Angus Love, Executive Director of the Pennsylvania Institutional Law Project, was appointed to the Joint State Government Commission and Advocacy Task Force to study geriatric and serious ill inmates housed in the Pennsylvania Department of Corrections system. Senate Resolutin149, passed by the Pennsylvania Legislature last session, created the Task Force and the Advisory Panel.

The group brings together an Impressive array of experts in our criminal justice system. It includes judges, district attorneys, social workers, legislators, a former Attorney General, Ernie Preate, and a former Lieutenant Governor, Mark Singel. It is anticipated that the group will conclude its work within eighteen months with recommendations to the Legislature.

Pennsylvania has one of the largest elderly prison populations in the country. Elderly offenders cost three times as much to house as youthful offenders due to health care costs. Pennsylvania's sentencing structure has contributed to the huge elderly and life sentence population.

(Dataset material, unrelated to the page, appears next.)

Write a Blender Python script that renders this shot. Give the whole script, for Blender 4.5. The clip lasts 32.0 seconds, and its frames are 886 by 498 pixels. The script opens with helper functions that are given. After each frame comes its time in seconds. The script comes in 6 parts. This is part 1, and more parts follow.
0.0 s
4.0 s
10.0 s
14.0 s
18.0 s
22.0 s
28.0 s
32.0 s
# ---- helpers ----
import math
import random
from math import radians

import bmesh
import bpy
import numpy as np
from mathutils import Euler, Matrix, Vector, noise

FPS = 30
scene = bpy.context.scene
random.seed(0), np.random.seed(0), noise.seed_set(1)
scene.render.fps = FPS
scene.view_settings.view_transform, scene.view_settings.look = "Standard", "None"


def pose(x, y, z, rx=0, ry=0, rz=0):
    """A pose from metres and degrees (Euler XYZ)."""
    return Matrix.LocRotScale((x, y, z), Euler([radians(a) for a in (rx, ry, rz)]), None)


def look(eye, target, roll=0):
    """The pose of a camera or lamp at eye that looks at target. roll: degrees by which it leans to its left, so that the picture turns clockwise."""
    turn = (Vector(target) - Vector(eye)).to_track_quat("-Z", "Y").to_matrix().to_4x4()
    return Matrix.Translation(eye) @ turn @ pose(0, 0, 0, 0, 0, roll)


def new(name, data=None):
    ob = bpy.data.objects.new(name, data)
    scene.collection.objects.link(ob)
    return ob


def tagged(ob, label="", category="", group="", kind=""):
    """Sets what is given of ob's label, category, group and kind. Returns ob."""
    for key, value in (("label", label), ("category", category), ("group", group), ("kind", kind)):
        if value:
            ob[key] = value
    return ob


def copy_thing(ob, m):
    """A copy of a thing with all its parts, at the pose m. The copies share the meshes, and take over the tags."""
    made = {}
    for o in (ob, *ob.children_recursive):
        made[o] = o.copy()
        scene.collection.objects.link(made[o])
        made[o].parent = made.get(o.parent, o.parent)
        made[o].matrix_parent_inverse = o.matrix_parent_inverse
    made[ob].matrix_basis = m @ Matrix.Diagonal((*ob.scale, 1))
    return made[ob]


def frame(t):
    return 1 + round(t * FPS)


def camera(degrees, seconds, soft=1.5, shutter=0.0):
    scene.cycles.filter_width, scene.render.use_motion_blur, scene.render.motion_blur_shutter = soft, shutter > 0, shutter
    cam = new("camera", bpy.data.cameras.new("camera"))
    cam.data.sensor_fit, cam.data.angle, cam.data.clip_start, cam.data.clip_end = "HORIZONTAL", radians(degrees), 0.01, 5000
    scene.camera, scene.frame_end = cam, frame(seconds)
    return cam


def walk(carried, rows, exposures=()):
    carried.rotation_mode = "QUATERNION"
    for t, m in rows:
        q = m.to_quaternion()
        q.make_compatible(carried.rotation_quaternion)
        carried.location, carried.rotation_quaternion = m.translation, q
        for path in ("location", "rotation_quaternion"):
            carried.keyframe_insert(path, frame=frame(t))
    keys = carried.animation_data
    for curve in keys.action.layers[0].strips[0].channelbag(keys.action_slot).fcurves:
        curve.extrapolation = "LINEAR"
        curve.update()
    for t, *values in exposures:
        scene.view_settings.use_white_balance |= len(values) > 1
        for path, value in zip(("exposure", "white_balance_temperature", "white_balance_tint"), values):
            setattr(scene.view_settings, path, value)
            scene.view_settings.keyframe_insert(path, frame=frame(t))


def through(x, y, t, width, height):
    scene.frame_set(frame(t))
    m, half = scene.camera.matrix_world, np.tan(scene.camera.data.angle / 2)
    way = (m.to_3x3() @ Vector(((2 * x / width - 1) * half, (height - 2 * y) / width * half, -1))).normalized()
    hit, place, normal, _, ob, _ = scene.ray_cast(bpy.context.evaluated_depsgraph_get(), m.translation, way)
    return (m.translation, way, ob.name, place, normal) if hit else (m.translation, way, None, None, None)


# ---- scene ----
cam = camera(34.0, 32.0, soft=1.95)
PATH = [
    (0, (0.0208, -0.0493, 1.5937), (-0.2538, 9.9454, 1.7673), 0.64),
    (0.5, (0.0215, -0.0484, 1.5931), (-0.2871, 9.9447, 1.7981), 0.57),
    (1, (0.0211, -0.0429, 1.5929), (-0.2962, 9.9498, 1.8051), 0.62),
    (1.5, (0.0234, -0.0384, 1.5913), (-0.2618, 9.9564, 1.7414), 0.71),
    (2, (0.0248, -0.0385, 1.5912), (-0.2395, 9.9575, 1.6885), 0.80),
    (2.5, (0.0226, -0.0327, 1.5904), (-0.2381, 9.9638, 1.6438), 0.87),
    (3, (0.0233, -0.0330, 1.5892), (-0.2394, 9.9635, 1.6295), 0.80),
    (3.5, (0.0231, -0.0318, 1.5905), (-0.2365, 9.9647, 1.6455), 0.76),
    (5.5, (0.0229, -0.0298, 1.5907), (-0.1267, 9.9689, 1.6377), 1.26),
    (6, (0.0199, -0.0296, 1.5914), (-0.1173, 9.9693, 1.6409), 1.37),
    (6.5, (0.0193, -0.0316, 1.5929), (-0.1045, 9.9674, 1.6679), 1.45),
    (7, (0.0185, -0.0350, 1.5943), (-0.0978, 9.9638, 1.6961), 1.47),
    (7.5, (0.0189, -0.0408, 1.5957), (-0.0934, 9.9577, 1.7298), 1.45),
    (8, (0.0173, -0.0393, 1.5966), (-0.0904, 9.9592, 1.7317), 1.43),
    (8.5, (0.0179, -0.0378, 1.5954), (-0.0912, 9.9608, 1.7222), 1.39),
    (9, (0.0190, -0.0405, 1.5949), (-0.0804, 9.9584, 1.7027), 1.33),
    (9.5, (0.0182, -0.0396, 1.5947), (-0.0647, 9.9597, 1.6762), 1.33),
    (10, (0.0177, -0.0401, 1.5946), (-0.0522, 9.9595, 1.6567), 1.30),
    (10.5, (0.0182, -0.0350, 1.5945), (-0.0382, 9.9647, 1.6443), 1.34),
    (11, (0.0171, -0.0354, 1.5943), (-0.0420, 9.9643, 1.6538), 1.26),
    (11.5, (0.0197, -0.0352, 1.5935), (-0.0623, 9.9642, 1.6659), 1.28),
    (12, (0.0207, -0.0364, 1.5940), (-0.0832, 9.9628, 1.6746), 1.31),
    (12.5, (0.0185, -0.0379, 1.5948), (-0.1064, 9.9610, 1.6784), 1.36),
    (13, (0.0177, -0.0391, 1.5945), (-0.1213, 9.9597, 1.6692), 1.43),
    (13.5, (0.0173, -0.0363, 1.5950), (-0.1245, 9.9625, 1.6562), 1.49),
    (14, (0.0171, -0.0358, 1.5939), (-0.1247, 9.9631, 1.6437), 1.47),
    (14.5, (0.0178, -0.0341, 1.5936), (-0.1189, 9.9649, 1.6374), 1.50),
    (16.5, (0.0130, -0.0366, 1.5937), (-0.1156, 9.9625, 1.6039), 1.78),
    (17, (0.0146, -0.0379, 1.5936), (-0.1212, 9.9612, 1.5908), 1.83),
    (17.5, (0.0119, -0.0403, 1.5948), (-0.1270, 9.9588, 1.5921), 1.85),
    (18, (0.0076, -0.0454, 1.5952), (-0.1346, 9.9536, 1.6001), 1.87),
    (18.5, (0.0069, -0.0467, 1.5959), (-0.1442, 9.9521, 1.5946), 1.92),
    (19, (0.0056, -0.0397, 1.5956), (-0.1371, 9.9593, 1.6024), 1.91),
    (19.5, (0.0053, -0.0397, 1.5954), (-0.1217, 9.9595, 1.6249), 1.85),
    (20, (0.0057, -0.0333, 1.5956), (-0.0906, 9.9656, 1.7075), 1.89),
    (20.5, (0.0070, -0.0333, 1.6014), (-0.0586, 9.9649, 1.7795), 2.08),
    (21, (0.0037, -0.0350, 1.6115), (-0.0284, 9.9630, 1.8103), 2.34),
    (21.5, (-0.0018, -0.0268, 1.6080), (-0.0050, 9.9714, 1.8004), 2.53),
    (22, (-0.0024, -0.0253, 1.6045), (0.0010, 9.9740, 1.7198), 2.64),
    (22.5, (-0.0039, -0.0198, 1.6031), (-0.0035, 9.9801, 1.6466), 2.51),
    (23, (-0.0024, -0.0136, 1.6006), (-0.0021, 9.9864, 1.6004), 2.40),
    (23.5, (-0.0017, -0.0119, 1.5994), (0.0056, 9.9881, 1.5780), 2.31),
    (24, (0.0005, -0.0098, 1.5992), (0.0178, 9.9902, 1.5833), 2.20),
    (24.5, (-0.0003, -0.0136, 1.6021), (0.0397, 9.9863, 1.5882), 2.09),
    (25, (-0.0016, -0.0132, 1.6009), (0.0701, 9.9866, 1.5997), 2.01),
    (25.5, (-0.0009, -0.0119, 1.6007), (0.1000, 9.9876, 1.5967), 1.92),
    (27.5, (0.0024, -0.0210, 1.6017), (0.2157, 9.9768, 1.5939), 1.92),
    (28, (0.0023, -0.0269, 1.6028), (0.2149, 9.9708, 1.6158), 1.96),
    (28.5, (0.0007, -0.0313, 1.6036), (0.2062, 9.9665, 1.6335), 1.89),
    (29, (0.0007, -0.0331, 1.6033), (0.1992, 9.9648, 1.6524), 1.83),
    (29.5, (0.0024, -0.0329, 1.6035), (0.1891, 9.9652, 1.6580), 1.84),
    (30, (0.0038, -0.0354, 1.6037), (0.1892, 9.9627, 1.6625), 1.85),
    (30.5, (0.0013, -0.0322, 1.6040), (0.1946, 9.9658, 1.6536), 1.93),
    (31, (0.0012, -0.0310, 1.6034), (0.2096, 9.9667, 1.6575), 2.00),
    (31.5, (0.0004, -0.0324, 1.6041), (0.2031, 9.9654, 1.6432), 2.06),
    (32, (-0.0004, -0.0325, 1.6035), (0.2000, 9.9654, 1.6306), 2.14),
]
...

Pennsylvania does not have a parole option for sentences of first and second degree murder. The commutation process which previously served as a back door release mechanism for lifers has been brought to a standstill by recent Constitutional changes implemented by former Governor Tom Ridge.

The Pennsylvania DOC has created a special prison to house elderly and disabled inmates at Laurel Highlands. Love is optimistic that the group can begin a process of revising law and regulations that will relieve the Commonwealth of a significant financial burden without compromising public safety. Studies have shown that elderly offenders are the least likely to commit new crimes upon release. Compromised health issues further inhibit their ability to return to a life of crime.

Some jurisdictions, confronted by budget crises and crowded facilities, have been forced to release large numbers of offenders. Love hopes the task force recommendations can avoid such desperate moves by sensible long-range planning.